Many Jews reject Dinh's position, arguing that the administration circumscription of civil rights in the name of fighting terror has weakened the country. Carmen Warschaw, former Southern California chair of the Democratic Party, said she found the Patriot Act and similar legislation "dangerous" and antithetical to American values.
Mitchell Kamin, Bet Tzedek executive director, said Bush had gone too far.
"I think Jewish tradition and American legal tradition places a heavy burden on all of us to ensure our core values and institutions aren't damaged beyond repair in times like these," he said.
Daniel Sokatch, executive director of the Progressive Jewish Alliance (PJA), said the Patriot Act and related legislation were "detrimental to the foundation of the country." He said the Bush administration had cynically manipulated the threat of terror to pass draconian legislation, including the requirement that male immigrants from mostly Muslim countries register with U.S. authorities.
Sokatch said the administration jailed scores of Southland immigrants for minor violations of immigration laws when they registered. The government denied most of those detained access to an attorney and released many of them days later without charges, Sokatch said. To prevent a recurrence of such abuses, Sokatch said PJA and other human rights organizations served as local monitors during the second round of mandatory registrations in January.

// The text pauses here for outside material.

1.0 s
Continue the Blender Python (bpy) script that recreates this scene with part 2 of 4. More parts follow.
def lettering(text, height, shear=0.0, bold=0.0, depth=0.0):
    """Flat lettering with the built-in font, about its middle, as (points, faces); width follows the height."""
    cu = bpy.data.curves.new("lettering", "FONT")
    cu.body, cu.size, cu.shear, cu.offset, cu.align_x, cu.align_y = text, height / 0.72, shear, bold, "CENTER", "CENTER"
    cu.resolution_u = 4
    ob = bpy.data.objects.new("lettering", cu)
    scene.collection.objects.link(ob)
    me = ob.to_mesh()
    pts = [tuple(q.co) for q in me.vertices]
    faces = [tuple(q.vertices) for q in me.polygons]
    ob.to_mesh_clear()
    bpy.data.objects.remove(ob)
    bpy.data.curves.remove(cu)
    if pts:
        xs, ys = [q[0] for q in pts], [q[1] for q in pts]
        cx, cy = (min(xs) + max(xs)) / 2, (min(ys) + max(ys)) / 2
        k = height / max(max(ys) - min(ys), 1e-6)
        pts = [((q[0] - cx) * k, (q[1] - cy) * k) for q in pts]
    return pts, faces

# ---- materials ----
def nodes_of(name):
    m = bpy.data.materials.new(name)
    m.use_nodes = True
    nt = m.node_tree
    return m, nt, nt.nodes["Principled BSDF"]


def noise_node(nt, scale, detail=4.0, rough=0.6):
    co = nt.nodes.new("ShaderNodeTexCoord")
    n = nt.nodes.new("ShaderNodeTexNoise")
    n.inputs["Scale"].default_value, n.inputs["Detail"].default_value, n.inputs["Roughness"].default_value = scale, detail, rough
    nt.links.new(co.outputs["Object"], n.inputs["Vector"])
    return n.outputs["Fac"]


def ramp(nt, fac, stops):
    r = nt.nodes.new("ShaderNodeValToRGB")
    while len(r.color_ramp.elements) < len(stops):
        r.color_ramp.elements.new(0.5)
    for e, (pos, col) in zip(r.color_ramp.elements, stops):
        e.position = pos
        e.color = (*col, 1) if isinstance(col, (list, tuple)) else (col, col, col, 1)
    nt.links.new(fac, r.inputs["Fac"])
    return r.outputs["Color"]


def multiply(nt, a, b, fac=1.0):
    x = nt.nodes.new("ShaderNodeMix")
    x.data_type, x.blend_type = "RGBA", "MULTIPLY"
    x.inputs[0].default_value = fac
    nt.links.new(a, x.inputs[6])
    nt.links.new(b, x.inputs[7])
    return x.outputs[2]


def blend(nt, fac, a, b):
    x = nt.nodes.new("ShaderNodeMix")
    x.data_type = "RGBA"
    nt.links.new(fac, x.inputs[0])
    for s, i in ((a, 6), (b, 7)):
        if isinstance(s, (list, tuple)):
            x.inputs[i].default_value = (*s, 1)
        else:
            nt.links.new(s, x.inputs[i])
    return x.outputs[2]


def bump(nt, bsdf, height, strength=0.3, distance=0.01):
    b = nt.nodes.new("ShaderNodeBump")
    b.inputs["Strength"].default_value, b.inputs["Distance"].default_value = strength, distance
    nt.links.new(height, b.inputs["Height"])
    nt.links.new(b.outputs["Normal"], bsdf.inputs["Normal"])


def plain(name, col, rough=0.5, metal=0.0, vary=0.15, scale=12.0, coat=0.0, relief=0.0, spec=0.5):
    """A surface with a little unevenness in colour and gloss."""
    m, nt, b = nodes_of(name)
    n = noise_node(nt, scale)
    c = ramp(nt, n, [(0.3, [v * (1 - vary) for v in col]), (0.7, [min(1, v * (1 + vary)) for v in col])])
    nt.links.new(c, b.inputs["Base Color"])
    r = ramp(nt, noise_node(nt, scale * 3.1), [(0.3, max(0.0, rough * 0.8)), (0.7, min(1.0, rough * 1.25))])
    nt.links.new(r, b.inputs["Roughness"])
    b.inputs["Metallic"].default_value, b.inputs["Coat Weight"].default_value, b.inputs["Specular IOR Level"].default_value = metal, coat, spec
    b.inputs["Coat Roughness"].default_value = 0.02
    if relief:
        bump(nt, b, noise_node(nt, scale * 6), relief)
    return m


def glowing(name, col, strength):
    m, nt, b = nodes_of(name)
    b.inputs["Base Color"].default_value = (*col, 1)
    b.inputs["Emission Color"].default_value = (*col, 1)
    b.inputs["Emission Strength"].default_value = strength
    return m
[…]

"I think anyone concerned about civil rights and civil liberties, as well as the Bill of Rights and the Constitution, is concerned about the road we're heading down," Sokatch said. "We haven't seen anything like this since the McCarthy era."

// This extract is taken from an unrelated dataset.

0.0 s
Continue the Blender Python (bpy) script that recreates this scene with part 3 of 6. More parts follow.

Dr. Joel Strom also invoked the McCarthy era but to make an entirely different point. The president of the Republican Jewish Coalition of Los Angeles said there has been "no uptick in government harassment" since the passage of the Patriot Act. To compare it to McCarthyism, Watergate or the illegal internment of Japanese Americans during World War II is way off mark, he said.

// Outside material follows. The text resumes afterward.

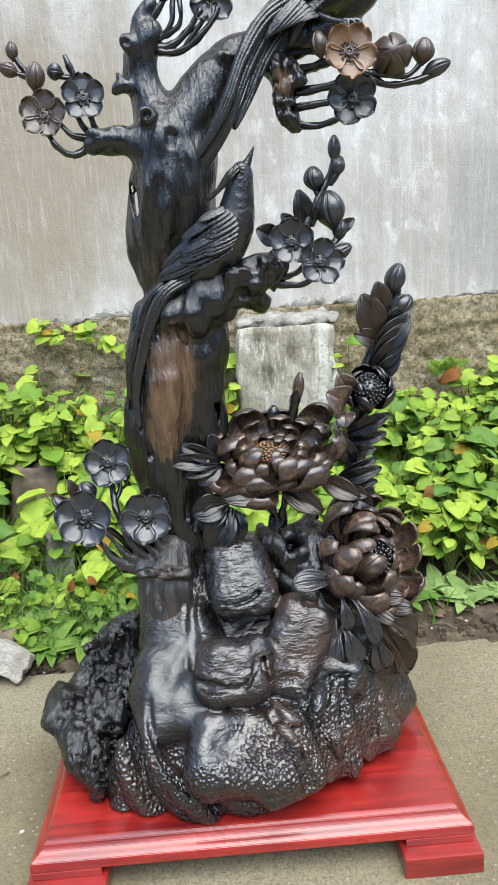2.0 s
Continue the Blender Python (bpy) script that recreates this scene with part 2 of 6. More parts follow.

In the aftermath of the Sept. 11 attacks, "more Jews are aware of the real danger of being naive, lax or not taking every precaution possible to avoid more terrorism on our soil," Strom said. "I think [the Patriot Act] is a minimal invasion of our privacy."
Still, Strom and other Jewish supporters said they didn't oppose fine tuning security laws, where needed.
Echoing Strom, Republican political strategist Arnold Steinberg said Jews and other Americans understood the need to give up some rights to better protect national security. Fears about the Patriot Act, which Congress nearly passed unanimously, are overblown, he said.
Los Angeles Councilman Jack Weiss, a Jewish Democrat, said the Patriot Act had much to recommend about it. A former U.S. attorney, Weiss said provisions allowing grand juries and the intelligence community to share information would help in the fight against terrorism and other crimes.
As important as civil liberties are to many Jews, national security and Israel might even rank higher, experts said. Although Bush's and Kerry's records on Israel are nearly identical, the president is seen by some Jews as a stronger friend to the Jewish state. Kerry's talk of relying more on the United Nations -- a body that once passed a resolution equating Zionism with racism -- has scared some in the community.
Michael Cohen, a Century City attorney, said he had never voted for a Republican presidential candidate. He might now. The president's emphasis on fighting terror, combined with his pro-Israel policies, have impressed Cohen.
"Israel benefits from the Bush administration, and many Israelis agree with that," he said.